═════ Information supplied

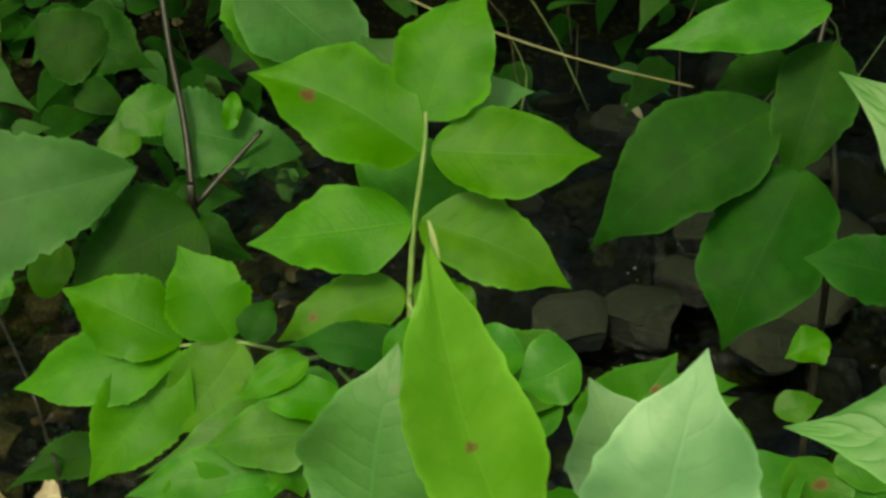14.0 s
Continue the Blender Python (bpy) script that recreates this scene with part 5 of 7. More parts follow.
sapling_low = plant("sapling", "low sapling with lobed bright leaflets over the gravel", -0.950, 1.750, "sapling", "saplings")
sapling_low_rachis = stem(sapling_low, [(-0.950, 1.750, ground_z(-0.950, 1.750) - 0.01), (-0.752, 1.364, 0.754), (-0.792, 1.348, 0.775), (-0.839, 1.340, 0.791), (-0.882, 1.331, 0.789)], 0.0020, 0.0012, "green", "rachis")
leaf(sapling_low_rachis, (-0.880, 1.332, 0.791), (-0.969, 1.343, 0.824), (0.253, -0.500, 0.828), 0.062, mat="lime", bend=0.077, fold=0.15, teeth=0.05)
leaf(sapling_low_rachis, (-0.881, 1.330, 0.788), (-0.997, 1.293, 0.766), (0.075, -0.668, 0.740), 0.057, mat="lime", bend=0.064, fold=0.15, teeth=0.05)
leaf(sapling_low_rachis, (-0.878, 1.329, 0.786), (-0.937, 1.260, 0.710), (0.067, -0.764, 0.642), 0.064, mat="lime", bend=0.036, fold=0.15, teeth=0.05)
leaf(sapling_low_rachis, (-0.845, 1.340, 0.793), (-0.889, 1.374, 0.847), (0.269, -0.700, 0.662), 0.062, mat="lime", bend=0.063, fold=0.15, teeth=0.05)
leaf(sapling_low_rachis, (-0.837, 1.340, 0.791), (-0.885, 1.291, 0.738), (0.039, -0.748, 0.662), 0.063, mat="lime", bend=0.047, fold=0.15, teeth=0.05)
leaf(sapling_low_rachis, (-0.697, 1.305, 0.805), (-0.757, 1.251, 0.752), (0.031, -0.716, 0.697), 0.062, mat="lime", bend=0.078, fold=0.1)
leaf(sapling_low_rachis, (-0.633, 1.329, 0.818), (-0.693, 1.314, 0.815), (0.086, -0.503, 0.860), 0.045, mat="bank", bend=0.076, fold=0.1)
leaf(sapling_low_rachis, (-0.712, 1.311, 0.817), (-0.787, 1.305, 0.829), (0.179, -0.561, 0.808), 0.035, mat="deep", bend=0.08, fold=0.1)
leaf(sapling_low_rachis, (-0.750, 1.285, 0.793), (-0.816, 1.278, 0.803), (0.171, -0.519, 0.838), 0.033, mat="lime", bend=0.061, fold=0.1)
leaf(sapling_low_rachis, (-0.757, 1.271, 0.777), (-0.844, 1.249, 0.773), (0.085, -0.501, 0.861), 0.049, mat="bank", bend=0.072, fold=0.1)
leaf(sapling_low_rachis, (-0.788, 1.246, 0.754), (-0.892, 1.220, 0.748), (0.091, -0.534, 0.841), 0.044, mat="bank", bend=0.027, fold=0.1)
leaf(sapling_low_rachis, (-0.788, 1.263, 0.776), (-0.770, 1.241, 0.743), (0.397, -0.649, 0.649), 0.036, mat="bank", bend=0.034, fold=0.1)
leaf(sapling_low_rachis, (-0.757, 1.251, 0.752), (-0.689, 1.273, 0.762), (-0.004, -0.400, 0.917), 0.032, mat="deep", bend=0.082, fold=0.1)
leaf(sapling_low_rachis, (-0.777, 1.298, 0.817), (-0.822, 1.272, 0.797), (-0.004, -0.622, 0.783), 0.023, mat="lime", bend=0.073, fold=0.1)
leaf(sapling_low_rachis, (-0.849, 1.226, 0.745), (-0.777, 1.248, 0.754), (0.008, -0.385, 0.923), 0.045, mat="bank", bend=0.053, fold=0.1)
leaf(sapling_low_rachis, (-0.723, 1.254, 0.747), (-0.773, 1.228, 0.727), (-0.102, -0.478, 0.872), 0.048, mat="bank", bend=0.063, fold=0.1)
leaf(sapling_low_rachis, (-0.685, 1.320, 0.821), (-0.690, 1.291, 0.786), (0.042, -0.777, 0.629), 0.034, mat="bank", bend=0.053, fold=0.1)
leaf(sapling_low_rachis, (-0.821, 1.241, 0.757), (-0.868, 1.208, 0.727), (0.050, -0.704, 0.709), 0.045, mat="lime", bend=0.031, fold=0.1)
leaf(sapling_low_rachis, (-0.699, 1.327, 0.833), (-0.677, 1.322, 0.821), (0.310, -0.531, 0.789), 0.024, mat="bank", bend=0.046, fold=0.1)
leaf(sapling_low_rachis, (-0.641, 1.311, 0.797), (-0.666, 1.264, 0.744), (-0.028, -0.742, 0.669), 0.049, mat="bank", bend=0.082, fold=0.1)

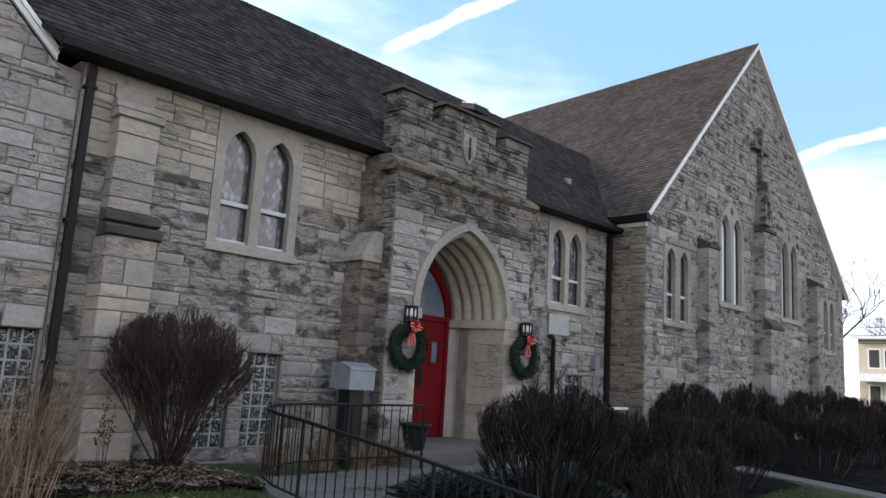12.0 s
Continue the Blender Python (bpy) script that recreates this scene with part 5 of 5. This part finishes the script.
run = [(9.2, -8.25), (9.17, -6.8), (9.16, -5.05), (9.05, -3.33), (9.14, -2.75), (9.3, -2.3), (9.55, -1.93), (9.95, -1.65), (10.4, -1.5), (11.2, -1.46), (11.9, -1.49), (12.5, -1.54)]


def fence_z(x, y, up):
    return fence_top(y) - (0 if up else 0.72)


for up in (True, False):
    pts = [(x, y, fence_z(x, y, up)) for x, y in run]
    piece("fence_rail", Mesh().tube(pts, 0.018 if up else 0.012, 8), IRON, fence, smooth=True)
dist = 0.0
for (xa, ya), (xb, yb) in zip(run, run[1:]):
    ln = math.hypot(xb - xa, yb - ya)
    k = max(1, round(ln / 0.135))
    for i in range(k):
        x, y = xa + (xb - xa) * i / k, ya + (yb - ya) * i / k
        piece("picket", Mesh().tube([(x, y, fence_z(x, y, False)), (x, y, fence_z(x, y, True))], 0.0075, 4), IRON, fence)
for x, y in ((9.17, -6.8), (9.16, -5.05), (9.05, -3.33), (9.95, -1.65), (11.2, -1.46), (12.5, -1.54)):
    piece("post", Mesh().tube([(x, y, ground_z(x, y) - 0.05), (x, y, fence_z(x, y, True))], 0.019, 8), IRON, fence)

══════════

■ Exercise directions:
Extract all the data above exactly, excluding every picture.

■ Complete response:
14.0 s
Continue the Blender Python (bpy) script that recreates this scene with part 5 of 7. More parts follow.
sapling_low = plant("sapling", "low sapling with lobed bright leaflets over the gravel", -0.950, 1.750, "sapling", "saplings")
sapling_low_rachis = stem(sapling_low, [(-0.950, 1.750, ground_z(-0.950, 1.750) - 0.01), (-0.752, 1.364, 0.754), (-0.792, 1.348, 0.775), (-0.839, 1.340, 0.791), (-0.882, 1.331, 0.789)], 0.0020, 0.0012, "green", "rachis")
leaf(sapling_low_rachis, (-0.880, 1.332, 0.791), (-0.969, 1.343, 0.824), (0.253, -0.500, 0.828), 0.062, mat="lime", bend=0.077, fold=0.15, teeth=0.05)
leaf(sapling_low_rachis, (-0.881, 1.330, 0.788), (-0.997, 1.293, 0.766), (0.075, -0.668, 0.740), 0.057, mat="lime", bend=0.064, fold=0.15, teeth=0.05)
leaf(sapling_low_rachis, (-0.878, 1.329, 0.786), (-0.937, 1.260, 0.710), (0.067, -0.764, 0.642), 0.064, mat="lime", bend=0.036, fold=0.15, teeth=0.05)
leaf(sapling_low_rachis, (-0.845, 1.340, 0.793), (-0.889, 1.374, 0.847), (0.269, -0.700, 0.662), 0.062, mat="lime", bend=0.063, fold=0.15, teeth=0.05)
leaf(sapling_low_rachis, (-0.837, 1.340, 0.791), (-0.885, 1.291, 0.738), (0.039, -0.748, 0.662), 0.063, mat="lime", bend=0.047, fold=0.15, teeth=0.05)
leaf(sapling_low_rachis, (-0.697, 1.305, 0.805), (-0.757, 1.251, 0.752), (0.031, -0.716, 0.697), 0.062, mat="lime", bend=0.078, fold=0.1)
leaf(sapling_low_rachis, (-0.633, 1.329, 0.818), (-0.693, 1.314, 0.815), (0.086, -0.503, 0.860), 0.045, mat="bank", bend=0.076, fold=0.1)
leaf(sapling_low_rachis, (-0.712, 1.311, 0.817), (-0.787, 1.305, 0.829), (0.179, -0.561, 0.808), 0.035, mat="deep", bend=0.08, fold=0.1)
leaf(sapling_low_rachis, (-0.750, 1.285, 0.793), (-0.816, 1.278, 0.803), (0.171, -0.519, 0.838), 0.033, mat="lime", bend=0.061, fold=0.1)
leaf(sapling_low_rachis, (-0.757, 1.271, 0.777), (-0.844, 1.249, 0.773), (0.085, -0.501, 0.861), 0.049, mat="bank", bend=0.072, fold=0.1)
leaf(sapling_low_rachis, (-0.788, 1.246, 0.754), (-0.892, 1.220, 0.748), (0.091, -0.534, 0.841), 0.044, mat="bank", bend=0.027, fold=0.1)
leaf(sapling_low_rachis, (-0.788, 1.263, 0.776), (-0.770, 1.241, 0.743), (0.397, -0.649, 0.649), 0.036, mat="bank", bend=0.034, fold=0.1)
leaf(sapling_low_rachis, (-0.757, 1.251, 0.752), (-0.689, 1.273, 0.762), (-0.004, -0.400, 0.917), 0.032, mat="deep", bend=0.082, fold=0.1)
leaf(sapling_low_rachis, (-0.777, 1.298, 0.817), (-0.822, 1.272, 0.797), (-0.004, -0.622, 0.783), 0.023, mat="lime", bend=0.073, fold=0.1)
leaf(sapling_low_rachis, (-0.849, 1.226, 0.745), (-0.777, 1.248, 0.754), (0.008, -0.385, 0.923), 0.045, mat="bank", bend=0.053, fold=0.1)
leaf(sapling_low_rachis, (-0.723, 1.254, 0.747), (-0.773, 1.228, 0.727), (-0.102, -0.478, 0.872), 0.048, mat="bank", bend=0.063, fold=0.1)
leaf(sapling_low_rachis, (-0.685, 1.320, 0.821), (-0.690, 1.291, 0.786), (0.042, -0.777, 0.629), 0.034, mat="bank", bend=0.053, fold=0.1)
leaf(sapling_low_rachis, (-0.821, 1.241, 0.757), (-0.868, 1.208, 0.727), (0.050, -0.704, 0.709), 0.045, mat="lime", bend=0.031, fold=0.1)
leaf(sapling_low_rachis, (-0.699, 1.327, 0.833), (-0.677, 1.322, 0.821), (0.310, -0.531, 0.789), 0.024, mat="bank", bend=0.046, fold=0.1)
leaf(sapling_low_rachis, (-0.641, 1.311, 0.797), (-0.666, 1.264, 0.744), (-0.028, -0.742, 0.669), 0.049, mat="bank", bend=0.082, fold=0.1)

12.0 s
Continue the Blender Python (bpy) script that recreates this scene with part 5 of 5. This part finishes the script.
run = [(9.2, -8.25), (9.17, -6.8), (9.16, -5.05), (9.05, -3.33), (9.14, -2.75), (9.3, -2.3), (9.55, -1.93), (9.95, -1.65), (10.4, -1.5), (11.2, -1.46), (11.9, -1.49), (12.5, -1.54)]


def fence_z(x, y, up):
    return fence_top(y) - (0 if up else 0.72)


for up in (True, False):
    pts = [(x, y, fence_z(x, y, up)) for x, y in run]
    piece("fence_rail", Mesh().tube(pts, 0.018 if up else 0.012, 8), IRON, fence, smooth=True)
dist = 0.0
for (xa, ya), (xb, yb) in zip(run, run[1:]):
    ln = math.hypot(xb - xa, yb - ya)
    k = max(1, round(ln / 0.135))
    for i in range(k):
        x, y = xa + (xb - xa) * i / k, ya + (yb - ya) * i / k
        piece("picket", Mesh().tube([(x, y, fence_z(x, y, False)), (x, y, fence_z(x, y, True))], 0.0075, 4), IRON, fence)
for x, y in ((9.17, -6.8), (9.16, -5.05), (9.05, -3.33), (9.95, -1.65), (11.2, -1.46), (12.5, -1.54)):
    piece("post", Mesh().tube([(x, y, ground_z(x, y) - 0.05), (x, y, fence_z(x, y, True))], 0.019, 8), IRON, fence)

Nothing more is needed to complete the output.